Although the code for adding an account looks simple, there are a plethora of objects subscribed to other objects and events, and these connections are not easily found at runtime. To illustrate, the MetaMask constructor hotspot we talked about in the previous essay, has over a thousand lines of code, all dedicated to constructing and subscribing objects to others. Of course, from issues like #13153 we know that MetaMask does not handle a lot of accounts well, and since these issues have been known for a longer period of time by the veteran developers, we can reasonably assume the root cause is a lot more complex than we initially expected.
Lessons learned
Ironically, this unsuccessful dread of digging around and testing has provided us with a clue on how the indirect architectural decisions affect MetaMask’s scalability. First of all, the architectural decision of using these subscriptions makes debugging the system behaviour on certain events quite difficult. However, it does enhance code quality as it decreases coupling, which is why we do not propose to change this. Instead, we are convinced that the true culprit is the lack of scalability tests. As noted earlier, we had to modify an e2e test to include adding multiple accounts, as there were no e2e tests that include multiple accounts, instead of simply having these tests already. We have seen that this scenario is totally plausible, and the lack of proper e2e tests that accomodate for users with multiple accounts is therefore the reason that performance issues creeped into the codebase.
Architectural Changes
So, we foremost propose the addition of e2e tests with a large number of accounts (and other extreme quantities, like a large number of transactions) for the basic use-cases of MetaMask. With the CI pipeline that was discussed in essay 3, we know that pull requests that cause performance issues will then be caught before the code can enter the codebase. As a result, we expect these e2e tests to (implicitly) greatly decrease performance issues.
Furthermore, we can specifically look at the scenario we have analysed. Besides, improving the efficiency in adding an account, Metamask can at least make some quick and easy changes to improve the user experience. This can be done in various ways:
- Add a loading indicator. As our results show, the loading time is quite predictable.
- Create the account in the background. This would allow the UI to remain responsive and let the user continue to perform other actions. However, we note that this is a complex solution, and the effort needed for this temporary fix might exceed the time needed to find the root cause of the inefficiencies.
Besides this, we feel like the user should be warned about the performance issues that will arise when he/she creates this many wallets.

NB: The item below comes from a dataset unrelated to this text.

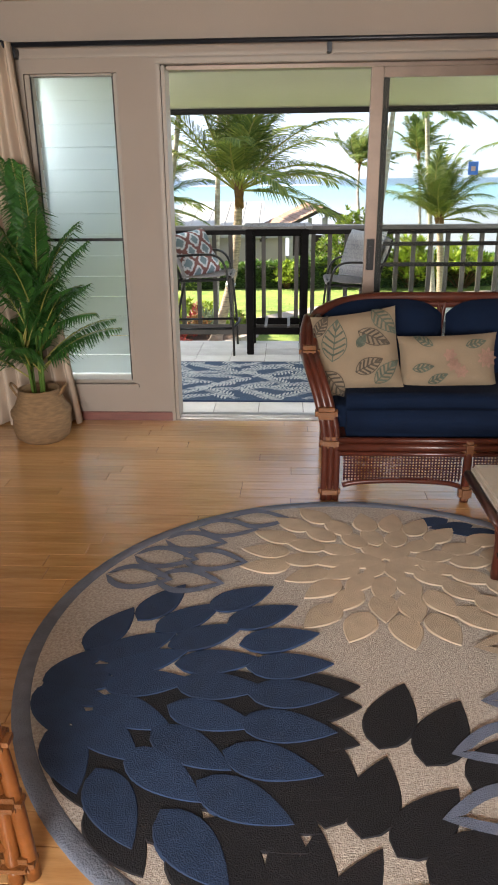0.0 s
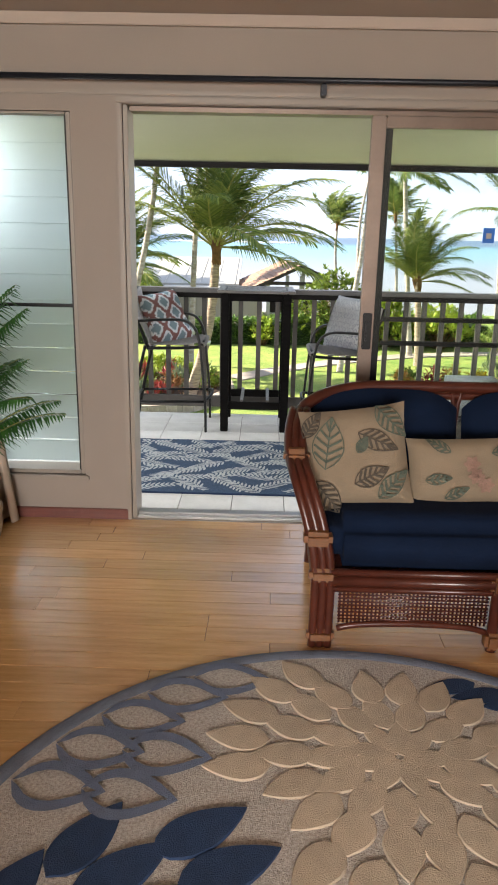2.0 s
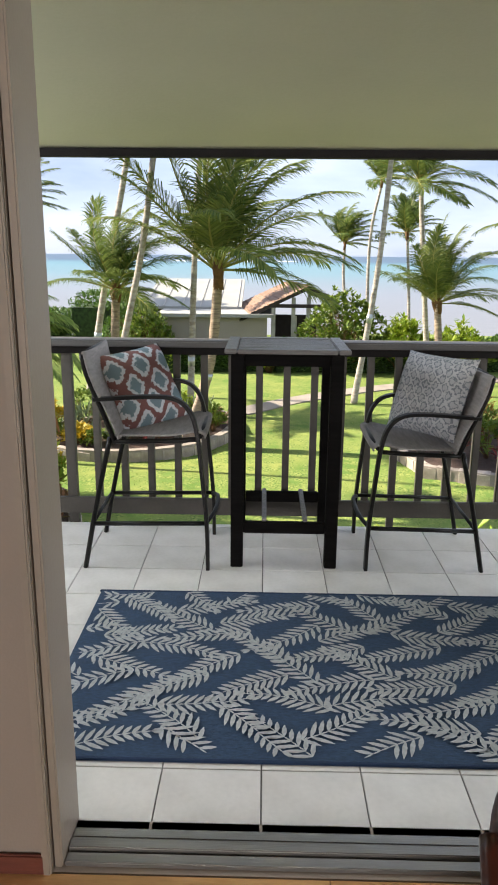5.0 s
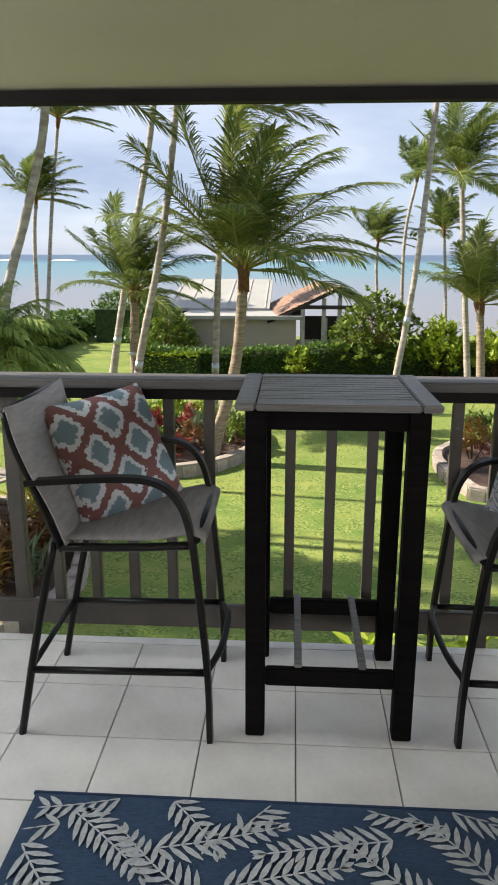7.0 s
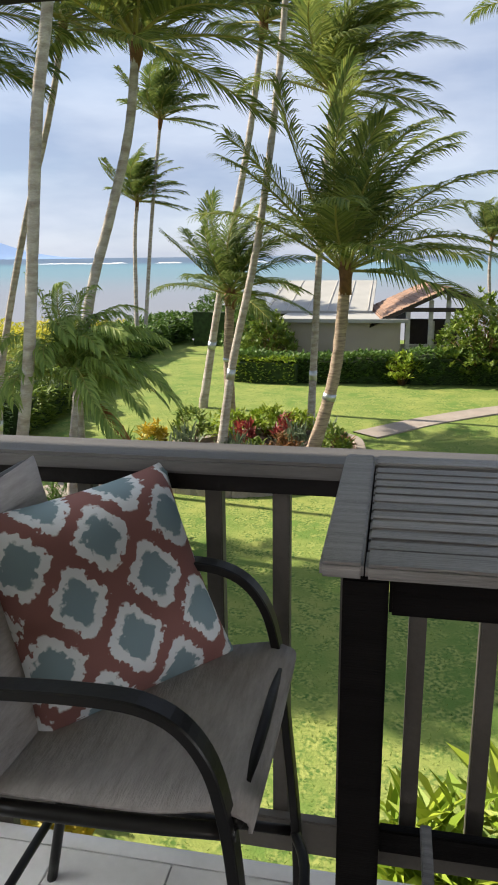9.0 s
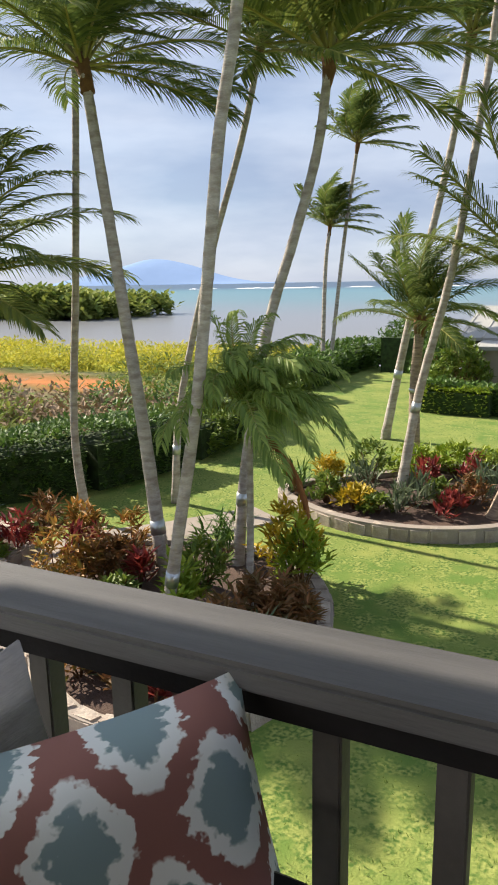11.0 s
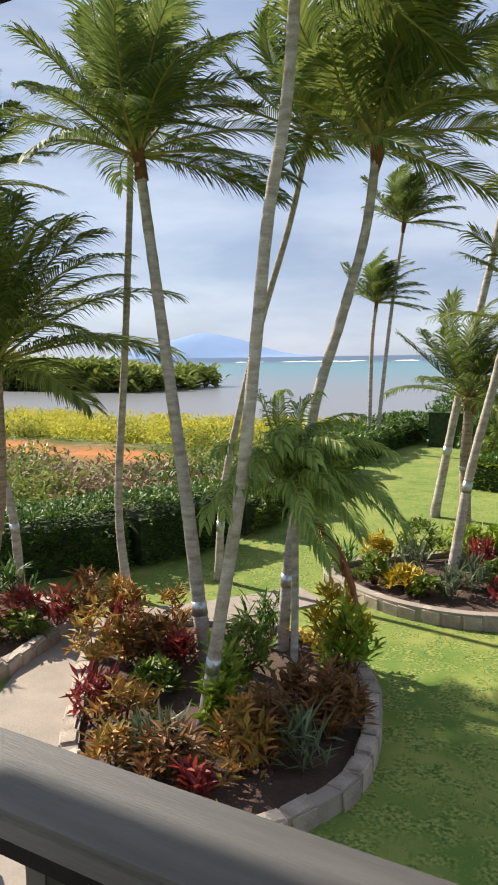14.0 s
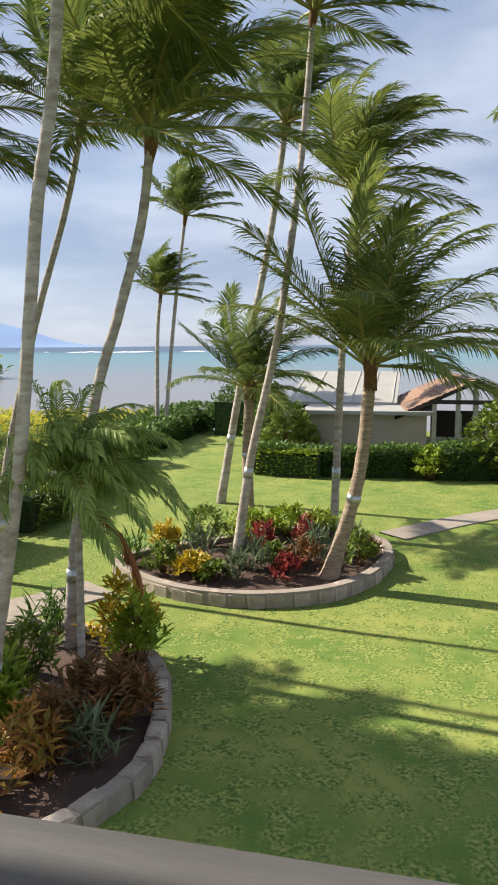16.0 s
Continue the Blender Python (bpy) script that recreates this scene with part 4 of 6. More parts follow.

We believe these changes to be rather straightforward, so we will refrain from visualizing these changes in diagram notation. Fortunately, you can find an overview of the architecture in essay 2.
Analysis
To reiterate, we propose more e2e tests and improvements to the user experience for performance issues that can not be quickly fixed, including loading indicators or background processing. Naturally, e2e tests will prevent more performance issues, because PRs decreasing performance are more likely to be found in the Continuous Integration pipeline. Of course, the user experience changes do not address the identified scalability issues, but it does make the matter of fixing the inefficiencies in the code less pressing because their impact on usability is mitigated.
Conclusion
This concludes our final essay on Metamask. We first identified a scalability issue in the number of dependencies, which through a necessary supply-chain firewall has notably increased the build time of the extension. We then identified two problematic scalability dimensions that caused performance issues for the users. We then looked at a specific use-case, adding an account, and tried to find the root cause of the problem. Although we could not pinpoint the exact code causing the issues, we did realize that MetaMask would have been able to prevent this with suitable e2e tests. For the period that these issues are not fixed, we propose several UX improvements to mitigate the impact of these issues.